I always thought this was a remnant of United the family club, something other than a soulless machine designed to extract money from us customers. United’s still a family club of course; only the family concerned are the Glazer’s, who seem to add another oddball name to the list of directors every week.

Changes so small most seem hardly to have noticed them, but in their own small way, telling glimpses of what rules our club.

Wednesday, January 02, 2008

Oh what an atmosphere


So, Sir Alex wasn't impressed with the performance of the United crowd for yesterday's game then. I could start by saying that now he knows what it feels like to be told to sit all the way through rather than be free to stand up and mouth off whenever you feel like it. Or perhaps wonder if this Sir Alex Ferguson is in anyway related to the Sir Alex Ferguson who famously declared that anyone not happy with the prices at Old Trafford should 'fuck-off to Chelsea', or join 'that mob at United FC'. Might it not have occured to him that alienating and disenfranchising the most vocal and vociferous element of your support was always going to lead to a dilution of atmosphere at games?

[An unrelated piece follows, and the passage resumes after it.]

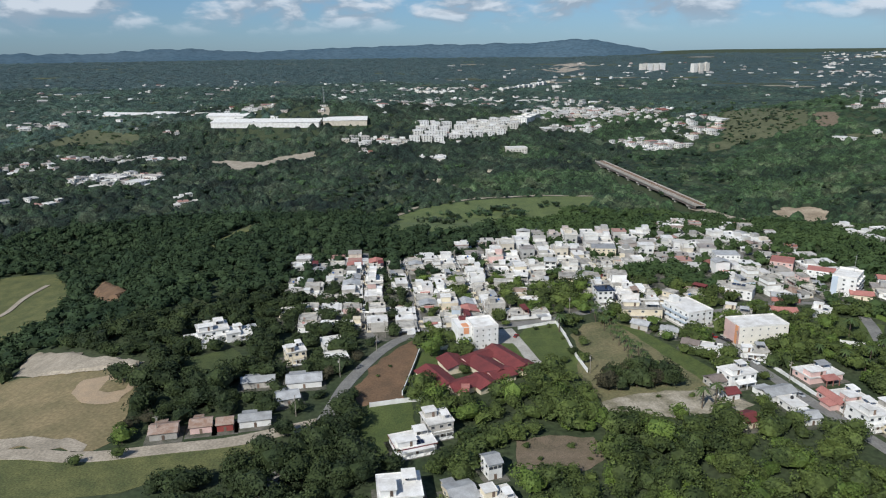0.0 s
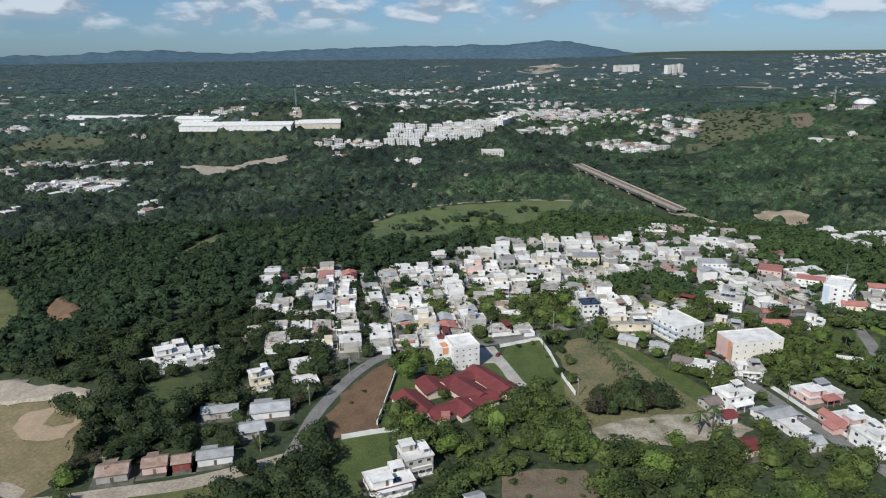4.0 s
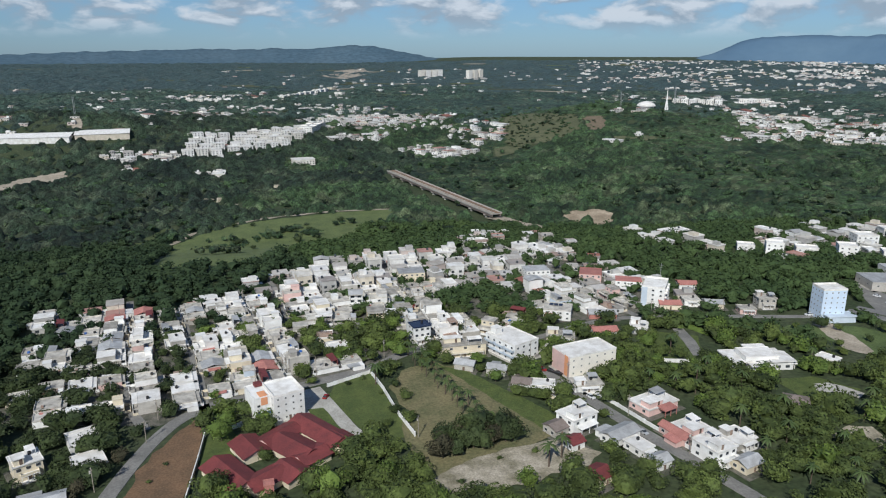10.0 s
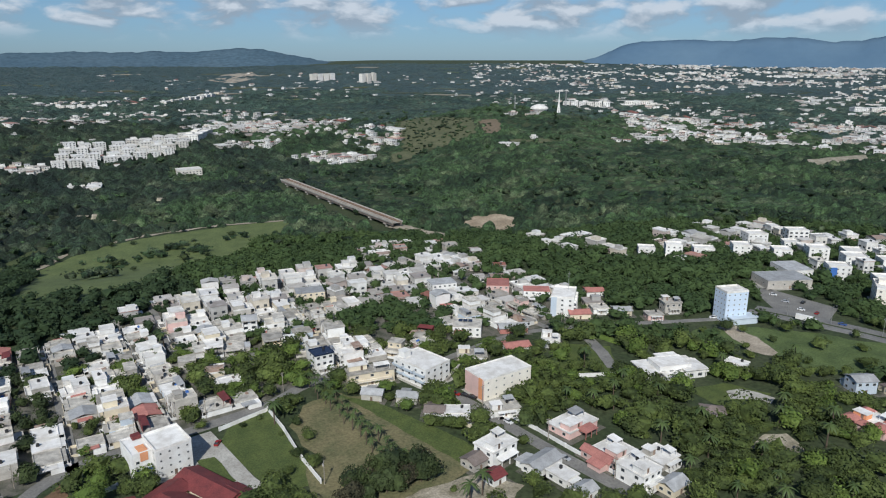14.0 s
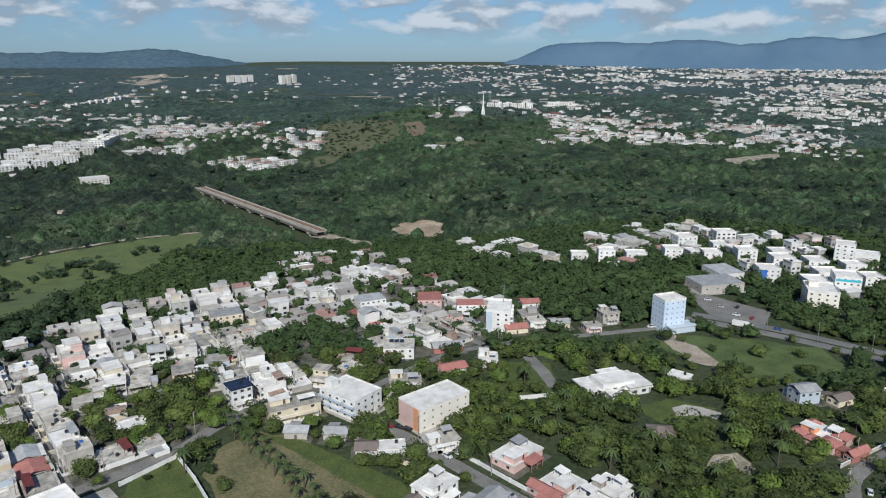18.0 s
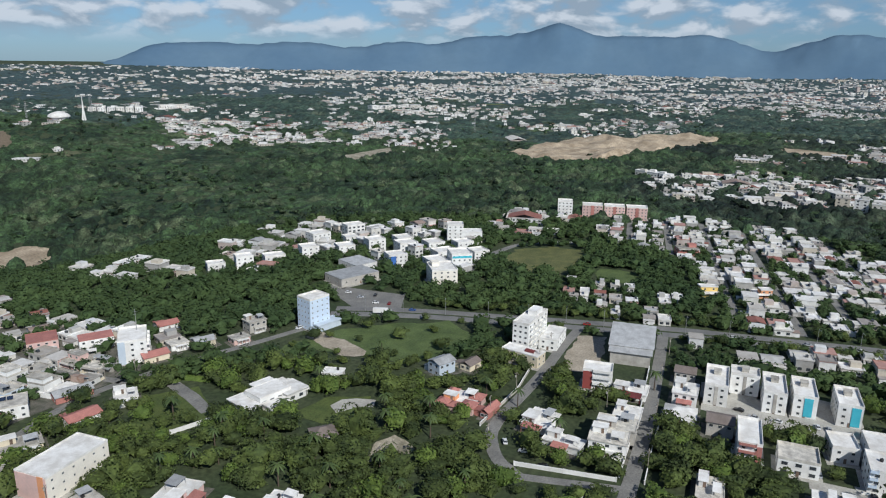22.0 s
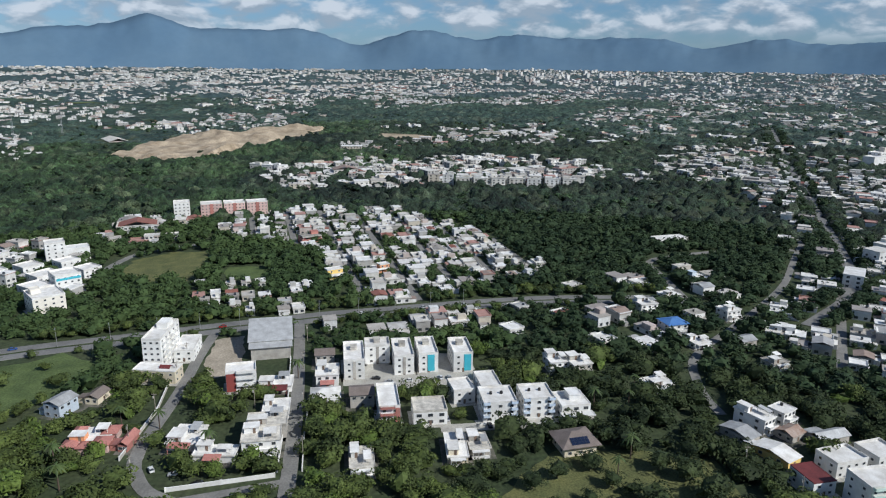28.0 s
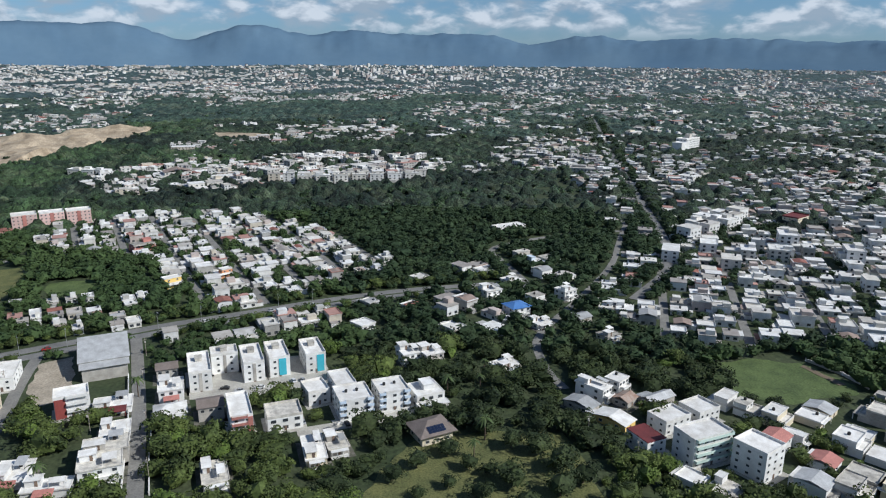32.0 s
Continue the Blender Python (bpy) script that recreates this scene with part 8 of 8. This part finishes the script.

Of course it would be foolish to claim that the pre-Glazer Old Trafford was always a cauldron of noise and intimidation. Debate about torpid atmospheres raged long before they arrived and will do so long after the dirt has been tramped down on the troll's grave, but the scale of the problem does seem to be getting worse. These days even the fixtures that you could rely on for a bit of noise and passion, pass off in silence once the initial ten minute frenzy has died down. Take Chelsea this season. With Mourinho not yet even cold in his grave, you'd have thought that the United crowd would have savaged the opposition.


Not a bit of it. At times we could have been playing, well, Birmingham, for all the noise that failed to ascend from the crowd. As for big European nights, none of have happened this season yet, another victim of the way financial concerns trump all others in football these days. Still, when not singing about Steven Gerrard, the Stretford keeps imploring us to 'stand up for the Champions', a plea it made about 6 times again yesterday. It seems that it wasn't just the noise that left for Gigg Lane, but the wit and imagination that really ignited the crowd and made Old Trafford somewhere special.


So, sorry that we didn't come up to scratch yesterday boss. But perhaps an announcment on a freeze in ticket prices for a season or two, or scrapping of the Automatic Cup Scheme, might give us something to sing about.